Middle-aged romance: comfortable and sexy.

Review (with Spoilers)

In one of James Gandolfini’s last films we are treated to a, mostly, adult romance film. Which feels sort of rare since usually, most romance stories star 20 something-year-olds, sometimes teens and kids as well. But, with the combination of Gandolfini, Julia Louis-Dreyfus, Toni Collette and Catherine Keener trying to explore the complexity of new romance, being divorced with children and the issue which comes from combining the two things, perhaps things may change?

Characters & Story

Enough Said focuses on Eva (played by Julia Louis-Dreyfus) who is a masseuse who has been divorced for 4 some odd years and is now trying to mentally prep for her daughter Ellen (played by Tracey Fairaway) to leave the nest for college across the country. So, outside of getting a hobby, she has decided to go out with her best friend Sarah (played by Toni Collette) and her husband Will (played by Ben Falcone) to a social gathering and what she gets out of this is a new friend/ client in Marianna (played by Catherine Keener) and a love interest in Albert (played by James Gandolfini).

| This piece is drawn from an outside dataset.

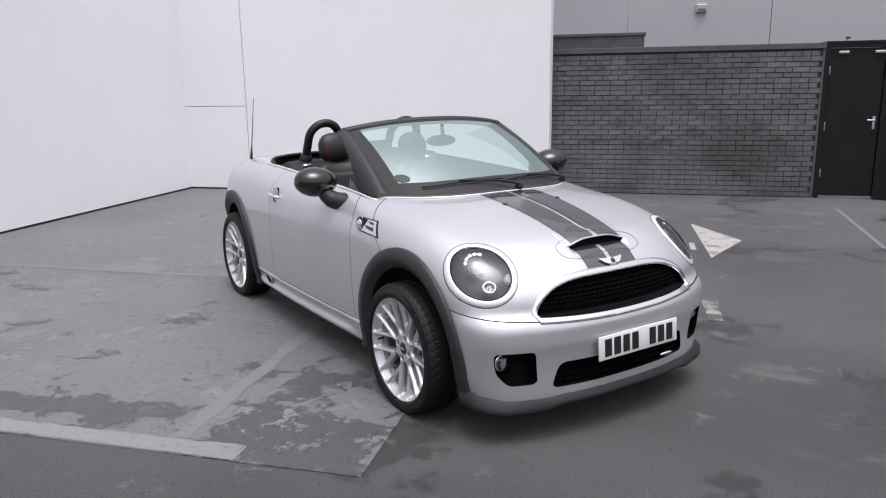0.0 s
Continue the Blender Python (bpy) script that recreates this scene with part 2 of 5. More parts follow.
def ground_material(name, base, light, damp, damp_at, worn, worn_at, stone=0.6, bump=0.5, patch_scale=0.75, patch_stone=None, wear_shade_boxes=()):
    """Asphalt or concrete: tone drift, dark patches (damp, and painted shade under the car) with crisp ragged edges,
    worn flakes and fine stones.
    """
    m = bpy.data.materials.new(name)
    m.use_nodes = True
    nt = m.node_tree
    p = nt.nodes["Principled BSDF"]
    p.inputs["Specular IOR Level"].default_value = 0.3

    def mix(fac, a, b, kind="MIX"):
        x = nt.nodes.new("ShaderNodeMix")
        x.data_type, x.blend_type = "RGBA", kind
        if isinstance(fac, float):
            x.inputs[0].default_value = fac
        else:
            nt.links.new(fac, x.inputs[0])
        for slot, v in (("A", a), ("B", b)):
            if isinstance(v, tuple):
                x.inputs[slot].default_value = (*v, 1)
            else:
                nt.links.new(v, x.inputs[slot])
        return x.outputs["Result"]

    def calc(op, a, b=None):
        x = nt.nodes.new("ShaderNodeMath")
        x.operation = op
        for slot, v in enumerate((a, b)):
            if isinstance(v, (int, float)):
                x.inputs[slot].default_value = v
            elif v is not None:
                nt.links.new(v, x.inputs[slot])
        return x.outputs[0]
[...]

Now, though first unbeknownst to her, time reveals her new friend/ client is the ex-wife of Albert and during her massaging sessions, which become general friendly chat, Marianne reveals a lot of Albert’s bad traits, which at first Eva doesn’t notice because, seemingly, Albert is the first man she has really been attracted to since her ex. However, you see Marianne words poison their relationship as time goes on. Meanwhile Sarah goes through battles with her own husband, of which you constantly think divorce is pending, and while Ellen preps for leaving the nest, as does Albert and Marianne’s daughter Tess (played by Eve Hewson), you see both parents, and children, struggling with all of their interpersonal relationships/ communication.

Praise

What I loved most about the film is that up until the end, you can easily see this movie being stretched out into an HBO series, or mini-series, for it really does come off that good. To start, Gandolfini and Louis-Dreyfus have great chemistry in their scenes, and though their romance sort of blossoms quickly, you get quite comfortable seeing them together and watching their awkward, at first, conversations. Also, what I liked was that they didn’t treat the film like they would a film with 20 something-year-olds. Their romance wasn’t all consuming, but simply a joyous part of their life which still required them to work, take care of their kids and handle other personal matters like their friends.

Leading me to also speak on the people outside of Gandolfini and Louis-Dreyfus who are really the ones who push the idea of a series out there. While watching Collette, actually speaking in her natural accent it seems, with on-screen husband played by Ben Falcone, you see a story within itself, and then when you add the kids of Gandolfini and Louis-Dreyfus, especially Ellen’s friend Chloe (played by Tavi Gevinson) there continues to be more and more people in the film who seem filled with a story to tell, but only end up supporting characters.

 

Criticism

Like with 90% of romance films, the film employs that usual pattern where the romance starts strong, tapers and then someone does something stupid or has this secret, which wreaks the relationship. In this case, it is the fact Eva knows both Marianne and Albert which is the hammer which crushes Eva and Albert’s relationship. And though you understand, to a point, Albert’s reaction in discovering his girlfriend is getting dirt on him from his ex-wife, at the same time it is unfortunate the film decided to follow the usual pattern and didn’t stick to remaining different from the rest of the romance films out there.

Overall: Rental

Truth be told, outside of The Sopranos I am not too familiar with James Gandolfini’s work, but with this movie, it does tempt me to look into his filmography. In many ways, he looks like a sweet, jolly, giant who has his own charm which compensates for him not having the traditional look of a male love interest. And considering this was one of his last films, of which has a very good cast, and story, that is why I am saying this is a rental. It is cute, may make you tear a little bit, and contains a few scattered laughs. Something definitely worthy of taking up your free time in my opinion.